▸ Data lines

......

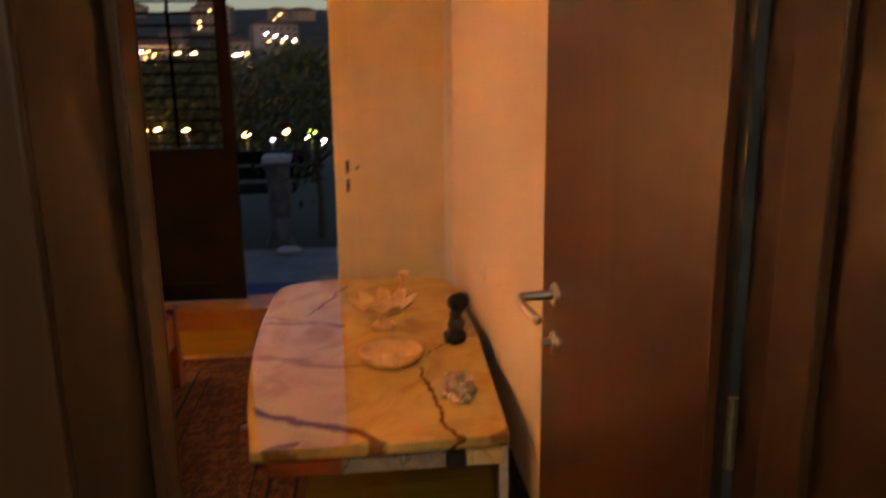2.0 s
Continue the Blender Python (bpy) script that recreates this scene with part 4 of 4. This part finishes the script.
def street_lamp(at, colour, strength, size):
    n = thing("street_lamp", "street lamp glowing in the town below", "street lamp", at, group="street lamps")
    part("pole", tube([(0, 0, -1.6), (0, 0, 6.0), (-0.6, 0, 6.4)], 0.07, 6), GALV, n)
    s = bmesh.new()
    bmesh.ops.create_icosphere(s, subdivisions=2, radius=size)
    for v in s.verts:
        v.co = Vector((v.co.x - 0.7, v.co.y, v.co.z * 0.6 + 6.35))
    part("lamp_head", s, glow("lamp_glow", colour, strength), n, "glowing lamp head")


ORANGE, WHITE = (1.0, 0.55, 0.2), (0.85, 0.92, 1.0)
for x, y, c, st, sz in ((84, 8.6, ORANGE, 25, 0.34), (78, 5.3, (0.5, 0.6, 1.0), 14, 0.26), (86, 4.6, ORANGE, 25, 0.34), (80, 2.1, WHITE, 20, 0.28), (76, 0.3, WHITE, 30, 0.36),
                        (84, 1.7, (0.35, 1.0, 0.12), 14, 0.40), (92, 16.5, ORANGE, 25, 0.34), (92, 21.2, ORANGE, 25, 0.36), (96, 20.6, ORANGE, 22, 0.32), (110, 25.5, ORANGE, 25, 0.36)):
    street_lamp((x, y, ground_height(x, y) + 1.2), c, st / 4, sz * 1.2)
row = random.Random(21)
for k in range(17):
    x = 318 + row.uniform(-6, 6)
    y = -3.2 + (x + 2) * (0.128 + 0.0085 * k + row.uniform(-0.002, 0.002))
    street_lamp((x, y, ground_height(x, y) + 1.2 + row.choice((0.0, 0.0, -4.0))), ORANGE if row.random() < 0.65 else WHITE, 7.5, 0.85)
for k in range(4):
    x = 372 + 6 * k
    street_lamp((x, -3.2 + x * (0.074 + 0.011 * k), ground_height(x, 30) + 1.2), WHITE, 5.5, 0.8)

# things on the terrace
pd = thing("stone_pedestal", "white topped stone pedestal on the terrace", "pedestal", (4.40, -2.60, OUTZ))
def rough_stone(r, z, a):
    return r * (1 + 0.35 * noise.noise(Vector((math.cos(a) * 1.6, math.sin(a) * 1.6, z * 6)))), z
part("shaft", lathe([(0.12, 0), (0.11, 0.06), (0.085, 0.14), (0.075, 0.26), (0.09, 0.38), (0.085, 0.50), (0.10, 0.62), (0.12, 0.72)], 20, wave=rough_stone), ROUGHSTONE, pd, "rough grey stone shaft")
part("top", box(-0.13, 0.13, -0.11, 0.11, 0.72, 0.77, 0.008), WHITESTONE, pd)
bn = thing("bench", "dark wooden bench on the terrace", "bench", (4.95, -1.95, OUTZ))
for x in (-0.18, -0.02, 0.14):
    part("seat_board", box(x, x + 0.13, -0.75, 0.75, 0.40, 0.43, 0.005), SHUTTER, bn)
for z in (0.46, 0.60):
    part("back_board", box(0.25, 0.28, -0.85, 0.75, z, z + 0.12, 0.005), SHUTTER, bn)
for y in (-0.65, 0.62):
    part("leg", box(-0.17, -0.12, y, y + 0.05, 0, 0.40), GALV, bn)
    part("leg", box(0.28, 0.32, y, y + 0.05, 0, 0.70), GALV, bn)
bush("shrub", "thin branched shrub on the terrace", (4.75, -2.92, OUTZ), 1.25, 0.50, 260, 9, "shrub")
solid("door_mat", box(2.80, 3.25, -2.95, -2.45, OUTZ + 0.0105, OUTZ + 0.025, 0.004), BLUECLOTH, "dark blue mat on the terrace", "mat")
stn = bmesh.new()
bmesh.ops.create_icosphere(stn, subdivisions=3, radius=0.075)
for v in stn.verts:
    v.co = Vector((v.co.x * 0.9, v.co.y * 1.4, v.co.z * 0.45)) * (1 + 0.2 * noise.noise(v.co * 9))
solid("pale_stone", stn, WHITESTONE, "flat pale stone lying on the terrace", "stone", smooth=True).location = (4.16, -2.68, OUTZ + 0.035)
for k, (z0, dz) in enumerate(((5.4, 0.5), (5.0, 0.35), (4.7, 0.8))):
    pts = [(14 + 1.0 * i, -9 + 2.2 * i, z0 - 1.6 + dz * (i / 8) + 0.012 * (i - 4) ** 2) for i in range(9)]
    solid("overhead_cable", tube(pts, 0.022, 6), BLACK, "thin black overhead cable against the sky", "cable", group="overhead cables")

# ---------------------------------------------------------------- floor boards, last
first = None
rnd = random.Random(5)
row = 0
y_top, width, length = YN - 0.002, 0.19, 1.26
x = XW + 0.002
while x < XE - 0.01:
    w = min(width, XE - x)
    off = (row * 0.43) % 1.0
    y = y_top + off * length - length
    seg = [(y_top, y)]
    while y > YS + 0.001:
        seg.append((y, y - length))
        y -= length
    for a, c in seg:
        c = max(c, YS + 0.001)
        if a - c < 0.03:
            continue
        b = bmesh.new()
        e = 0.0004
        p = [(x + e, c + e, 0), (x + w - e, c + e, 0), (x + w - e, a - e, 0), (x + e, a - e, 0)]
        lo = [b.verts.new((q[0], q[1], -0.0118)) for q in p]
        mid = [b.verts.new((q[0], q[1], -0.0015)) for q in p]
        g = 0.0007
        hi = [b.verts.new((q[0] + (g if i in (0, 3) else -g), q[1] + (g if i in (0, 1) else -g), 0)) for i, q in enumerate(p)]
        for r0, r1 in ((lo, mid), (mid, hi)):
            for i in range(4):
                j = (i + 1) % 4
                b.faces.new((r0[i], r0[j], r1[j], r1[i]))
        b.faces.new(hi)
        part("plank", b, FLOORWOOD, floor)
    x += width
    row += 1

......

▸ Set task
Reproduce every line above as written, skipping pictures.

▸ Problem solution
2.0 s
Continue the Blender Python (bpy) script that recreates this scene with part 4 of 4. This part finishes the script.
def street_lamp(at, colour, strength, size):
    n = thing("street_lamp", "street lamp glowing in the town below", "street lamp", at, group="street lamps")
    part("pole", tube([(0, 0, -1.6), (0, 0, 6.0), (-0.6, 0, 6.4)], 0.07, 6), GALV, n)
    s = bmesh.new()
    bmesh.ops.create_icosphere(s, subdivisions=2, radius=size)
    for v in s.verts:
        v.co = Vector((v.co.x - 0.7, v.co.y, v.co.z * 0.6 + 6.35))
    part("lamp_head", s, glow("lamp_glow", colour, strength), n, "glowing lamp head")


ORANGE, WHITE = (1.0, 0.55, 0.2), (0.85, 0.92, 1.0)
for x, y, c, st, sz in ((84, 8.6, ORANGE, 25, 0.34), (78, 5.3, (0.5, 0.6, 1.0), 14, 0.26), (86, 4.6, ORANGE, 25, 0.34), (80, 2.1, WHITE, 20, 0.28), (76, 0.3, WHITE, 30, 0.36),
                        (84, 1.7, (0.35, 1.0, 0.12), 14, 0.40), (92, 16.5, ORANGE, 25, 0.34), (92, 21.2, ORANGE, 25, 0.36), (96, 20.6, ORANGE, 22, 0.32), (110, 25.5, ORANGE, 25, 0.36)):
    street_lamp((x, y, ground_height(x, y) + 1.2), c, st / 4, sz * 1.2)
row = random.Random(21)
for k in range(17):
    x = 318 + row.uniform(-6, 6)
    y = -3.2 + (x + 2) * (0.128 + 0.0085 * k + row.uniform(-0.002, 0.002))
    street_lamp((x, y, ground_height(x, y) + 1.2 + row.choice((0.0, 0.0, -4.0))), ORANGE if row.random() < 0.65 else WHITE, 7.5, 0.85)
for k in range(4):
    x = 372 + 6 * k
    street_lamp((x, -3.2 + x * (0.074 + 0.011 * k), ground_height(x, 30) + 1.2), WHITE, 5.5, 0.8)

# things on the terrace
pd = thing("stone_pedestal", "white topped stone pedestal on the terrace", "pedestal", (4.40, -2.60, OUTZ))
def rough_stone(r, z, a):
    return r * (1 + 0.35 * noise.noise(Vector((math.cos(a) * 1.6, math.sin(a) * 1.6, z * 6)))), z
part("shaft", lathe([(0.12, 0), (0.11, 0.06), (0.085, 0.14), (0.075, 0.26), (0.09, 0.38), (0.085, 0.50), (0.10, 0.62), (0.12, 0.72)], 20, wave=rough_stone), ROUGHSTONE, pd, "rough grey stone shaft")
part("top", box(-0.13, 0.13, -0.11, 0.11, 0.72, 0.77, 0.008), WHITESTONE, pd)
bn = thing("bench", "dark wooden bench on the terrace", "bench", (4.95, -1.95, OUTZ))
for x in (-0.18, -0.02, 0.14):
    part("seat_board", box(x, x + 0.13, -0.75, 0.75, 0.40, 0.43, 0.005), SHUTTER, bn)
for z in (0.46, 0.60):
    part("back_board", box(0.25, 0.28, -0.85, 0.75, z, z + 0.12, 0.005), SHUTTER, bn)
for y in (-0.65, 0.62):
    part("leg", box(-0.17, -0.12, y, y + 0.05, 0, 0.40), GALV, bn)
    part("leg", box(0.28, 0.32, y, y + 0.05, 0, 0.70), GALV, bn)
bush("shrub", "thin branched shrub on the terrace", (4.75, -2.92, OUTZ), 1.25, 0.50, 260, 9, "shrub")
solid("door_mat", box(2.80, 3.25, -2.95, -2.45, OUTZ + 0.0105, OUTZ + 0.025, 0.004), BLUECLOTH, "dark blue mat on the terrace", "mat")
stn = bmesh.new()
bmesh.ops.create_icosphere(stn, subdivisions=3, radius=0.075)
for v in stn.verts:
    v.co = Vector((v.co.x * 0.9, v.co.y * 1.4, v.co.z * 0.45)) * (1 + 0.2 * noise.noise(v.co * 9))
solid("pale_stone", stn, WHITESTONE, "flat pale stone lying on the terrace", "stone", smooth=True).location = (4.16, -2.68, OUTZ + 0.035)
for k, (z0, dz) in enumerate(((5.4, 0.5), (5.0, 0.35), (4.7, 0.8))):
    pts = [(14 + 1.0 * i, -9 + 2.2 * i, z0 - 1.6 + dz * (i / 8) + 0.012 * (i - 4) ** 2) for i in range(9)]
    solid("overhead_cable", tube(pts, 0.022, 6), BLACK, "thin black overhead cable against the sky", "cable", group="overhead cables")

# ---------------------------------------------------------------- floor boards, last
first = None
rnd = random.Random(5)
row = 0
y_top, width, length = YN - 0.002, 0.19, 1.26
x = XW + 0.002
while x < XE - 0.01:
    w = min(width, XE - x)
    off = (row * 0.43) % 1.0
    y = y_top + off * length - length
    seg = [(y_top, y)]
    while y > YS + 0.001:
        seg.append((y, y - length))
        y -= length
    for a, c in seg:
        c = max(c, YS + 0.001)
        if a - c < 0.03:
            continue
        b = bmesh.new()
        e = 0.0004
        p = [(x + e, c + e, 0), (x + w - e, c + e, 0), (x + w - e, a - e, 0), (x + e, a - e, 0)]
        lo = [b.verts.new((q[0], q[1], -0.0118)) for q in p]
        mid = [b.verts.new((q[0], q[1], -0.0015)) for q in p]
        g = 0.0007
        hi = [b.verts.new((q[0] + (g if i in (0, 3) else -g), q[1] + (g if i in (0, 1) else -g), 0)) for i, q in enumerate(p)]
        for r0, r1 in ((lo, mid), (mid, hi)):
            for i in range(4):
                j = (i + 1) % 4
                b.faces.new((r0[i], r0[j], r1[j], r1[i]))
        b.faces.new(hi)
        part("plank", b, FLOORWOOD, floor)
    x += width
    row += 1